Si l’identité de son pays n’est pas plus citée, on peut penser que l’Espagne a influencé l’écrivain, compte tenu de la date de la parution du roman. Le fait que les marxistes, probablement staliniens, aient pris une influence grandissante dans l’appareil de l’État, (D. se fait traiter de bourgeois suspect par la logeuse de la pension où il a échoué à Londres) et la désignation des rebelles comme servant « une dictature », où les aristocrates tiennent une place importante, renforcent cette impression.
Les achats à l’extérieur de matériel et de matières premières étaient d’ailleurs une réalité pendant la guerre civile. Les gouvernements des démocraties ont dû prendre des positions assez laborieuses pour à la fois proclamer leur non intervention, et fermer les yeux sur des livraisons discrètes de biens achetés en fraude.
Un autre élément tiré du contexte de l’époque est mis en scène dans le livre. Il s’agit des utopies consistant à créer des langues nouvelles, supposées, à l’image de l’esperanto, unir les peuples et gommer les différences nationales. Graham Greene est mi-ironique, mi-sceptique, en décrivant « l’Entrenationo » comme une farce teintée d’imposture, incapable d’endiguer la montée des périls. Les locaux minables du centre, le traitement infligé aux enseignants faméliques, les manies ridicules du Professeur Fellows, le directeur du centre, l’absence évidente d’élèves, tout concourt à discréditer la tentative. Vivant dans un monde d’illusions, Fellows n’attache aucune importance aux événements réels, mais affiche une mine réjouie quand D., au cours d’une réception, lui annonce pour donner le change qu’il envisage de créer une section d’Entrenationo dans son pays.
D. est un héros typiquement « greenien ». Il est torturé par la mort de sa femme, et est déchiré entre sa fidélité au régime « démocratique » et les vexations qu’il a subies (la prison, les humiliations, la non reconnaissance de son travail, rappelant la phrase appliquée à Lavoisier : « la République n’a pas besoin de savants »). Il vit difficilement l’échec de sa mission, y compris dans l’attentat dérisoire de la fin, mais trouve une sorte de transfiguration dans l’amour douloureux et impossible qui lui est voué par Rose. Il ne se fait aucune illusion sur le sort qui l’attend à son retour, et sur la fin de cet amour.

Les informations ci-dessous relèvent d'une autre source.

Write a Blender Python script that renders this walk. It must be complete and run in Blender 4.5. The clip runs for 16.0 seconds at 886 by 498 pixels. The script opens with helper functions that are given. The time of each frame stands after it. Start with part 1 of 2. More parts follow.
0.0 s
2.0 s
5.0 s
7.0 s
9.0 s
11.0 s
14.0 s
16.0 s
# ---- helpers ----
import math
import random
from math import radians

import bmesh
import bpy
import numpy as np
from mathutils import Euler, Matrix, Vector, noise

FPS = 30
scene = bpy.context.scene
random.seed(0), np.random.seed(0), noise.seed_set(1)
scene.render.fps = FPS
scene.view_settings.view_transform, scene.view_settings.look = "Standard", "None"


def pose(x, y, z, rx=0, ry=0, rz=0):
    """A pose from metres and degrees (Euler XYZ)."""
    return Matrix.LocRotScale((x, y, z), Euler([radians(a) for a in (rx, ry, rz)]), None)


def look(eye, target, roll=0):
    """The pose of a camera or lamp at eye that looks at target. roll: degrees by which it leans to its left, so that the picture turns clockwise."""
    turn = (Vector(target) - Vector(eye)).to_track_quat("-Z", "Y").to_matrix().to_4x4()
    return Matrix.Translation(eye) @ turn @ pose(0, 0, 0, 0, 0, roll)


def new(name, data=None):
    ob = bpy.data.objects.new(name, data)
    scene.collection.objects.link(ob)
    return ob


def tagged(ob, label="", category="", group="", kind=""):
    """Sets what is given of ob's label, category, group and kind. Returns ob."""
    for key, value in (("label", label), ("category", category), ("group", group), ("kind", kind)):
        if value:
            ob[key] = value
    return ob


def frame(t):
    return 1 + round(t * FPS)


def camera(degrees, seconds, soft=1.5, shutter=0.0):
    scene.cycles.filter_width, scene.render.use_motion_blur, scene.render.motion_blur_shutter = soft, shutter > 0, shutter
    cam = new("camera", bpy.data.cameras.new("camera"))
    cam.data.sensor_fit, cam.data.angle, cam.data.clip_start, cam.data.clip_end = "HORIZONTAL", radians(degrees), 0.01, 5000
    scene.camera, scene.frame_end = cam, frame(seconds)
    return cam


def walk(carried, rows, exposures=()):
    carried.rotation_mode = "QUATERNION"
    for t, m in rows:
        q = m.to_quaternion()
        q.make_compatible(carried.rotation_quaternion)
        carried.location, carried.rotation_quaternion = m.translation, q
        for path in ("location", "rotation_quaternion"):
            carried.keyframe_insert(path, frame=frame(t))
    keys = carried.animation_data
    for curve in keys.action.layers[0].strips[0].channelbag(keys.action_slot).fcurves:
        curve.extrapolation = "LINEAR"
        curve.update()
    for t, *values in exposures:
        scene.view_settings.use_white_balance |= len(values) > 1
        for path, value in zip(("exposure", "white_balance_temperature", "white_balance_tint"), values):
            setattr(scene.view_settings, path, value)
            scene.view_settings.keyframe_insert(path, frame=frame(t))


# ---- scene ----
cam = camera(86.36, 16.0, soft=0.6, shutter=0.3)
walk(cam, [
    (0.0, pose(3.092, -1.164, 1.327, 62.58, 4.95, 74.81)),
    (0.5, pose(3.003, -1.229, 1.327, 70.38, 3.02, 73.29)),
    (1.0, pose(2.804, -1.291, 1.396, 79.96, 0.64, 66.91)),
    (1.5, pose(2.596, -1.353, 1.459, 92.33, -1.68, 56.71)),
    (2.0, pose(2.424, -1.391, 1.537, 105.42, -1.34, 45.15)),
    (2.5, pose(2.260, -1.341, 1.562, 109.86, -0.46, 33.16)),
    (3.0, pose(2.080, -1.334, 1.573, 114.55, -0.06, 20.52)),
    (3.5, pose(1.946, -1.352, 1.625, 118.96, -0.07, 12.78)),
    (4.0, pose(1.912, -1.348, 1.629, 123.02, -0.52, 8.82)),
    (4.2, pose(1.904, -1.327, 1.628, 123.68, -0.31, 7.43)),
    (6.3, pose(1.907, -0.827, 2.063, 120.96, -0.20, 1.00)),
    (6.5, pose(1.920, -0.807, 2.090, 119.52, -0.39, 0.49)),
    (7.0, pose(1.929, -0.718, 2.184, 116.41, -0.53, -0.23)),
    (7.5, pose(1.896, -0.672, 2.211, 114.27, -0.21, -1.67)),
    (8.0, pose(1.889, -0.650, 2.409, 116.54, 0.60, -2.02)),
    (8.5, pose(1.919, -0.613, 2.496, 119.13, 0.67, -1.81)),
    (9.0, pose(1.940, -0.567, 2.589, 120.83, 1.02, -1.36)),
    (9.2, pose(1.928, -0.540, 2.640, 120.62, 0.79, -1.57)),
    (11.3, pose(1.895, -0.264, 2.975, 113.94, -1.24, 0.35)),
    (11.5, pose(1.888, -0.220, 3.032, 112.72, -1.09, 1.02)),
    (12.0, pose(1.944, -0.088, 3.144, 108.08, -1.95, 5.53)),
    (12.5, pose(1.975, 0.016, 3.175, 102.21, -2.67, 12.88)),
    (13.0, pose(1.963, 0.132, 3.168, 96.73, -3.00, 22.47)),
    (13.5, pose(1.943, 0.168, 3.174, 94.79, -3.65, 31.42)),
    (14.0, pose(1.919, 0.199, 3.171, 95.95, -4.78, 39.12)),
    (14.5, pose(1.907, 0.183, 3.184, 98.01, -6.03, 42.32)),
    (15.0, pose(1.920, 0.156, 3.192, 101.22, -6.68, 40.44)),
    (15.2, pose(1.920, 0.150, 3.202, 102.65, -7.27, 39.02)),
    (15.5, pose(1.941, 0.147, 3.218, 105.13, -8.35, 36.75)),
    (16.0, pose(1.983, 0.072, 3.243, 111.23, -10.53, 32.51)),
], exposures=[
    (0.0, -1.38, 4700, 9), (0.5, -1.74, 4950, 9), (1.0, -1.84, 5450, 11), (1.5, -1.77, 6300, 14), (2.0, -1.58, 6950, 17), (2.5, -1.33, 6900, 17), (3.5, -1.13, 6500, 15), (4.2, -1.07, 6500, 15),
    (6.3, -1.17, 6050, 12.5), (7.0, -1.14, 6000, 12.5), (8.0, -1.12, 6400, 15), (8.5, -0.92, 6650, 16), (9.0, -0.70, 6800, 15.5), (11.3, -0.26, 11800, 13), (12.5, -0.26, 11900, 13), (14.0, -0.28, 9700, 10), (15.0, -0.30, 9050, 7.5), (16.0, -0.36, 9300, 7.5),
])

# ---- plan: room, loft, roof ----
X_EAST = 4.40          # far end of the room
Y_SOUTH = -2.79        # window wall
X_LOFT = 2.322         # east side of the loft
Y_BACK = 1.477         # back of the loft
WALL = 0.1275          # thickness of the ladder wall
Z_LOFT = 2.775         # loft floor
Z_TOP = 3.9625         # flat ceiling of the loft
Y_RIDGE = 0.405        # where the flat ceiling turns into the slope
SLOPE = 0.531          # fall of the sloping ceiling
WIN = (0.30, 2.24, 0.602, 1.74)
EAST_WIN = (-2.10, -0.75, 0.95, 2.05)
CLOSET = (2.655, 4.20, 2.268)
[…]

Rose elle-même partage ce pessimisme, et y trouve une raison de s’attacher à lui, déclarant à la dernière page du roman : « vous serez bientôt mort (…) vous n’avez pas besoin de me le dire, mais en ce moment… ». La jeune femme évolue au fur et à mesure : mondaine et frivole au commencement de l’action, la petite fille capricieuse fait preuve d’une étonnante maturité, et commence à éprouver de l’attachement puis de l’amour pour cet homme prématurément vieilli et désabusé.

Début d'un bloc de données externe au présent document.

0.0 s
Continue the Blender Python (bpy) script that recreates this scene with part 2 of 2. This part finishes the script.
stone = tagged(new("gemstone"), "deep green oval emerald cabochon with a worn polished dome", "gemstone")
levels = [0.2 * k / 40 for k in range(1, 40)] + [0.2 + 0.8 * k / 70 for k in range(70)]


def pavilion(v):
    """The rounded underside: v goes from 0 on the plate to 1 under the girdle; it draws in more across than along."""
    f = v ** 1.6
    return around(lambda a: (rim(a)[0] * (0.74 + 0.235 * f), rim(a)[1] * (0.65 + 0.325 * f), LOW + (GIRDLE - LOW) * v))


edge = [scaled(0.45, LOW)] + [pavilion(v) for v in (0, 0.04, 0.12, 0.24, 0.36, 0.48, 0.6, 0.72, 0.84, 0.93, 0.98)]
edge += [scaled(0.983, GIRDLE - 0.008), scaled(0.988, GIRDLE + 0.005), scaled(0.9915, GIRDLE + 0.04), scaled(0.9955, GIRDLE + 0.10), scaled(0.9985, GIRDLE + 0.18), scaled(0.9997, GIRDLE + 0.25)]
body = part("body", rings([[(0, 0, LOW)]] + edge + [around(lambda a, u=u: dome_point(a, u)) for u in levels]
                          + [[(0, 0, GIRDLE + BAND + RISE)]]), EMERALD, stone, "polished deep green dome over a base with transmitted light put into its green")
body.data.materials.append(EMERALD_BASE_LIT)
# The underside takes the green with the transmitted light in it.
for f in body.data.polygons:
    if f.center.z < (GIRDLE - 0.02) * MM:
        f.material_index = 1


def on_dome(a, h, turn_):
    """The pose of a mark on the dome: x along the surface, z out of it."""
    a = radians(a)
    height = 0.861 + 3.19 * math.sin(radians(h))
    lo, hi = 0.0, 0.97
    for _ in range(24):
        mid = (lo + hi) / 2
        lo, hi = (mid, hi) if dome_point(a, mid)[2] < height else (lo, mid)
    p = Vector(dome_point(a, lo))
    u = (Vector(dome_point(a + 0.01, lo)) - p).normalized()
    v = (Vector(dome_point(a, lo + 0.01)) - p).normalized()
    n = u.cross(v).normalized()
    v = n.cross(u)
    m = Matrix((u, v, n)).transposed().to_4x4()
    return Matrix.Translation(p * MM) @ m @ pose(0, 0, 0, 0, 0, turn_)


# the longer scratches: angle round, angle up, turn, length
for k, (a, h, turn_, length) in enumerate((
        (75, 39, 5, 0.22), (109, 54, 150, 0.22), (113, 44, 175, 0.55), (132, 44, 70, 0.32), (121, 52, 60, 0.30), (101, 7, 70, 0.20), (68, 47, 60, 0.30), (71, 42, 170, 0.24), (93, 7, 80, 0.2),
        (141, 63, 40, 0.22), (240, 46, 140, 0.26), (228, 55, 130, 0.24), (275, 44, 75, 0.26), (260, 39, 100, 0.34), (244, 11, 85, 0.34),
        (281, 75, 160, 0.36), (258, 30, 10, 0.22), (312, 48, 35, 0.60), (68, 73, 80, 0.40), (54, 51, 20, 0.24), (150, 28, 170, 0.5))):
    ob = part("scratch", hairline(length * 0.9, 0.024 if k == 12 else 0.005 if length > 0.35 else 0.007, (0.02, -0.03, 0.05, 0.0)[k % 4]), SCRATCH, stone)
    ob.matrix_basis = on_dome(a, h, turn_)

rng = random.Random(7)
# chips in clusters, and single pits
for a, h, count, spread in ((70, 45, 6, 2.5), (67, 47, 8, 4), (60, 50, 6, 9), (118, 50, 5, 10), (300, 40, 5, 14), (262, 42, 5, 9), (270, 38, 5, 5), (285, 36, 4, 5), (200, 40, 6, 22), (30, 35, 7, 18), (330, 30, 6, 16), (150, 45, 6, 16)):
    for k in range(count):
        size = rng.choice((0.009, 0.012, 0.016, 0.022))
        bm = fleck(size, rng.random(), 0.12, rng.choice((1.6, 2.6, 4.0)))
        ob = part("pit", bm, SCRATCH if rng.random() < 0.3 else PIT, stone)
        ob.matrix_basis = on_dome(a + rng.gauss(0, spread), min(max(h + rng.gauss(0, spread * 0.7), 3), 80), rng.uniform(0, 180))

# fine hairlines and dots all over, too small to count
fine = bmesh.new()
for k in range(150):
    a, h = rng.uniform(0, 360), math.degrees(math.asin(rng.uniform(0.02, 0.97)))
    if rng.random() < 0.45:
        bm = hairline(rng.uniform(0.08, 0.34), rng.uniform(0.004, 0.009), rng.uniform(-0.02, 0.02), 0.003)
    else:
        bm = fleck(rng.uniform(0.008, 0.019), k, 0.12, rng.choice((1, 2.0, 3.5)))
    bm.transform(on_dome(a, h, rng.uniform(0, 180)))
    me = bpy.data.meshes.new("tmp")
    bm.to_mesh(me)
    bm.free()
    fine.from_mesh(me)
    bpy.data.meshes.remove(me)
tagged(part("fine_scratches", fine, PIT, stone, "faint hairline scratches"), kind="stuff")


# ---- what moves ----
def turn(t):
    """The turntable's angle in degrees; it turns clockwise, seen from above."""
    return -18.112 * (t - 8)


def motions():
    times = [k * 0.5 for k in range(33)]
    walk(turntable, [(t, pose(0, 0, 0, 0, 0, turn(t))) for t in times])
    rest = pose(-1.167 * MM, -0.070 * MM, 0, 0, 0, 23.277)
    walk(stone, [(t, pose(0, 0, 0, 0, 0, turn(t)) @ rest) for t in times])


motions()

Le dédoublement des personnalités, autre thème cher à l’auteur, s’applique parfaitement à elle : elle est à la fois l’héritière d’un riche capitaliste, et une héroïne romantique volant au secours d’un homme traqué (en s’identifiant aux personnages de la Chanson de Roland), comme elle est en même temps la maîtresse de cet homme et la fiancée d’un associé de son père, à qui elle s’est promise pour obtenir son aide.

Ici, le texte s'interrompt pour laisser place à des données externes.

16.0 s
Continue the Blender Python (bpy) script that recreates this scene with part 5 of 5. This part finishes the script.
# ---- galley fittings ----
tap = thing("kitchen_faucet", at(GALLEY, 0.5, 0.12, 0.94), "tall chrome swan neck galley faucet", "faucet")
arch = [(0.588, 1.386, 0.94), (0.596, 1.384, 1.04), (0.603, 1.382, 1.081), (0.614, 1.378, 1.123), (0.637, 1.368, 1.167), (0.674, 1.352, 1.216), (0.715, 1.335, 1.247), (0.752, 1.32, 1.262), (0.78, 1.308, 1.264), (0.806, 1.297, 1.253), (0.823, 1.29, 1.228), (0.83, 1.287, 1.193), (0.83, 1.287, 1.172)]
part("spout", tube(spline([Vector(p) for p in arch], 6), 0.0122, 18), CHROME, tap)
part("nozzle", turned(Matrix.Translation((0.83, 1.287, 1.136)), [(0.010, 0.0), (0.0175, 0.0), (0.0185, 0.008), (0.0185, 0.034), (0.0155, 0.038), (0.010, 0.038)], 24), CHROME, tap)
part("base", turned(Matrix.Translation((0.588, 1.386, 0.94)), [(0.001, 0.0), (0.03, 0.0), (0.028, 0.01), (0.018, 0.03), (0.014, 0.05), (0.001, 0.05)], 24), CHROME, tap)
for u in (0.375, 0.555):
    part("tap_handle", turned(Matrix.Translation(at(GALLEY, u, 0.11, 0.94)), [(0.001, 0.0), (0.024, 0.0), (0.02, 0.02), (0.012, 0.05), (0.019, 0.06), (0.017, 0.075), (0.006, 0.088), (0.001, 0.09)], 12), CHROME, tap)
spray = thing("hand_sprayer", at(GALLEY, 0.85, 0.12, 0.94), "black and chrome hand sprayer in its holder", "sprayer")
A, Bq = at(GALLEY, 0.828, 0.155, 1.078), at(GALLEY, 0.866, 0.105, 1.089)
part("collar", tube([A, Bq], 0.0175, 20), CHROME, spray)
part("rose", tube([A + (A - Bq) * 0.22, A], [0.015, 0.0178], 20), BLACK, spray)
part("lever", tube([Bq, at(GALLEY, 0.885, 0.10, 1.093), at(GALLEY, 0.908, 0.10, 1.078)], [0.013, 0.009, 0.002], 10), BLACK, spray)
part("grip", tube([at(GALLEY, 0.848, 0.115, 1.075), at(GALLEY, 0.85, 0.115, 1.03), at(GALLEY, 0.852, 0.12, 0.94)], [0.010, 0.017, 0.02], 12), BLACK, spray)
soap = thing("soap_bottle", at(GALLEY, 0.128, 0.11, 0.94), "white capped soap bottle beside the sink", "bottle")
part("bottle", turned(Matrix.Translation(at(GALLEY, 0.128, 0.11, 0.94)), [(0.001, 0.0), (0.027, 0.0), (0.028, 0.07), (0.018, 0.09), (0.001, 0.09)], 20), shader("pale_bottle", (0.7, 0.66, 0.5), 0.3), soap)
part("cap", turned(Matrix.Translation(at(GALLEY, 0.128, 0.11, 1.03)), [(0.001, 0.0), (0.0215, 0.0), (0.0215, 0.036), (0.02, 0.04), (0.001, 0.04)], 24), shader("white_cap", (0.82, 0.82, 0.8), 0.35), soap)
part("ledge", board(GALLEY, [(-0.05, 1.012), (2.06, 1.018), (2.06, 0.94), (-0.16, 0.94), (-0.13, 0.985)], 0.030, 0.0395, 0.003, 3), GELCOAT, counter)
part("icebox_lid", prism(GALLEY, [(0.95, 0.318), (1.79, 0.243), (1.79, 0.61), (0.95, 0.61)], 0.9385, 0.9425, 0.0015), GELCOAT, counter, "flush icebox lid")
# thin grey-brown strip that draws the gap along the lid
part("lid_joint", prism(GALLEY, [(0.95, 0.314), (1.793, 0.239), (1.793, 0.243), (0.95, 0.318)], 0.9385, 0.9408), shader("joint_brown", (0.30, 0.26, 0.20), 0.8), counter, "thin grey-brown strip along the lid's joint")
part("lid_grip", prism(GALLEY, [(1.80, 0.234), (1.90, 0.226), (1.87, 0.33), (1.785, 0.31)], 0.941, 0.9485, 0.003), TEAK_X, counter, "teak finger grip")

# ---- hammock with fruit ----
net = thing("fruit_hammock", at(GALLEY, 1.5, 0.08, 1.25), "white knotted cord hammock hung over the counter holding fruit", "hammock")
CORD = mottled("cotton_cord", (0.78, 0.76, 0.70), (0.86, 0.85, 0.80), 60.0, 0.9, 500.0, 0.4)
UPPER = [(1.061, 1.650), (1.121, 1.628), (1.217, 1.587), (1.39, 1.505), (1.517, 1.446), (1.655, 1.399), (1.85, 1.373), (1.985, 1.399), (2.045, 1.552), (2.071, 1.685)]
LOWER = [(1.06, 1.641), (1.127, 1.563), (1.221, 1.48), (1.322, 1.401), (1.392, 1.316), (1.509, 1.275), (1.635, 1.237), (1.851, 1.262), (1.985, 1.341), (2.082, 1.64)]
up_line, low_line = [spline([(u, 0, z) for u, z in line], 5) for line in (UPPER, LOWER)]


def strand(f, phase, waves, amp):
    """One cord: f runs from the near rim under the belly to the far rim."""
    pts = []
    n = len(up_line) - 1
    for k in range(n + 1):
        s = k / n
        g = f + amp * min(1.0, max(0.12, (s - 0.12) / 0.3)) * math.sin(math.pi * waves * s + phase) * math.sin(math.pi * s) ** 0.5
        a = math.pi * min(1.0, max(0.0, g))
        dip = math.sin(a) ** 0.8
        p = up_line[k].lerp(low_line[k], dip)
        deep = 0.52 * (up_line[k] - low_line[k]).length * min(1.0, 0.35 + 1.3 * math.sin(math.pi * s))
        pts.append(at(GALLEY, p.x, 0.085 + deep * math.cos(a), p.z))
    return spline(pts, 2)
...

Les dernières lignes du livre offrent cependant une petite raison d’espérer malgré tout : « Il était sans désir, il n’avait droit à rien, mais le bonheur les enveloppait de tous côtés, sur ce petit rafiot trépidant. Pour l’agent secret, la confiance sembla renaître dans un monde brutal et soupçonneux ».
Graham Greene ne fut pas satisfait de son travail, accompli pour des raisons alimentaires, et envisagea de le faire paraître sous un pseudonyme[1]. Par chance pour lui, une partie de la critique fut élogieuse.
Pour rédiger, l'auteur s'est réfugié pendant six semaines chez une logeuse[2], en dehors de son domicile, et a usé de benzédrine, une amphétamine alors en vogue dans les milieux artistiques et littéraires.
Le roman a inspiré le film Confidential Agent (Agent secret en français), tourné en 1945 sous la direction de Herman Shumlin, avec Charles Boyer, Lauren Bacall et Peter Lorre.